The LTER Information Management Committee (IMC) has created a significant knowledge base, and made it available through its website, http://im.lternet.edu. That website is being reorganized, and many of its general data management resources are being migrated to other locations, most notably, to EDI (https://environmentaldatainitiative.org/resources/). One of these which is used both within and beyond the LTER is the EML Best Practices recommendations; Version 1 was released in 2005, and a much-expanded Version 2 in 2011. Version 3 was released in 2017 by EDI, with a simple goal: to generalize it for a broader community, while still acknowledging the LTER IMC as its originators. The Version 3 draft was circulated within the LTER’s best practices mailing list, and comments incorporated.
There have been discussions (and attempts) to make this document’s content dynamic, e.g, as individual pages in HTML. However, there are technical constraints that make examples, etc, problematic to display, and citation is simpler if it is kept entire. There are other online best practice resources (e.g., DataONE, and the EML project itself), and EDI is working with those groups on methods for integrating this document’s recommendations. So Version 3 will continue to be distributed as a PDF doc. The document itself and examples are housed in one of EDI’s github repositories https://github.com/EDIorg/dm-best-practices. For any future versions a new working group should be assembled. In fact, a release of EML 2.2 is in development (see https://github.com/NCEAS/eml/ , and so, an EML Best Practices Version 4 should probably be considered, some time after. Below is a summary of the changes in Version 3.
- The significant change to V3 was to remove its specificity to a single community. To acknowledge the LTER IMC as its originators, a section in the introduction describes the document’s history, including contributors’ names (based on working group participant lists). Throughout, the language was adjusted to use “EML preparers” instead of “LTER sites”. The examples have not changed (except as noted below), and all still refer to data from the “Fictitious LTER Site, or FLS”.
- Some V2 recommendations that are useful to a broad community also have special context. For example, use of a particular XML element or attribute may be requested by a community (e.g., LTER), or even required by a repository (e.g., EDI’s). These recommendations remain, because they highlight important aspects of what has been learned in practice. But instead of integrating those with the general text, V3 contains them in separate paragraphs as “Context notes”.

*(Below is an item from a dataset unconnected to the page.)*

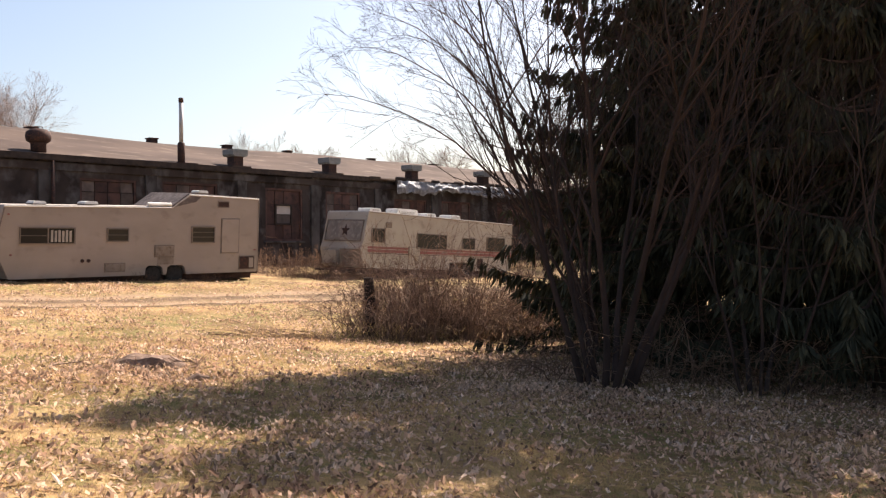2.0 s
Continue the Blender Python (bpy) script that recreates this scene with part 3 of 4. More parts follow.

- V2 included a major section about handling of EML by specific applications, e.g., LTERMaps, Metacat and PASTA. This entire section is now absent, so that V3 is specific to EML content only. These parts of V2 should be reviewed and housed with appropriate projects, and cross-linked with other resources. V2 also included some general information about EML design, eg., a description of the attribute-unit model, and its use of XML types. These are planned to become stand-alone resources (e.g., web pages). Keeping V3 specific to EML content makes its overall management easier, and creation of other resources can be more flexible.
- There are a few changes to the content-recommendations themselves that reflect the way EML is used now, which has evolved somewhat since 2011. These were specifically highlighted for review by the LTER EML-BP group.
- V2 said that addresses for individuals should be filled out. But since external ids are now available for people (ORCIDs), V3 says that addresses can be omitted if an ORCID is present.
- spatialSamplingUnits: V2 recommended that this element (under the methods tree) be used for individual sampling sites, and at the dataset level, and that geographicCoverage be used for general coverage only. V3 says that individual sites can be placed at the dataset level, and the recommendation for spatialSamplingUnits is a “context note” for LTER, as this was requested for datasets to be ingested by LTERMapS. Listing sites at the dataset level means they are more likely to be indexed by aggregators for map displays.
- pubDate: As it is the only date field at the resource level, pubDate is used in the construction of package citations. For these to be meaningful, V3 has stronger language that the pubDate should should reflect the data’s “recentness”. Some preparers (LTER sites) use this field to hold the date when the dataset first became public. This usage has highlighted EML’s lack of metadata-management fields for time-series data, and suggestions were made for EML-2.2 to alleviate that.
- Increasingly, we have seen processing code included as an otherEntity. So it is now added to the list of “typical uses” in the Entity section.
The PDF can be found on the EDI website here, and should be cited as:
Best Practices for Dataset Metadata in Ecological Metadata Language (EML Best Practices V3). 2017. Environmental Data Initiative.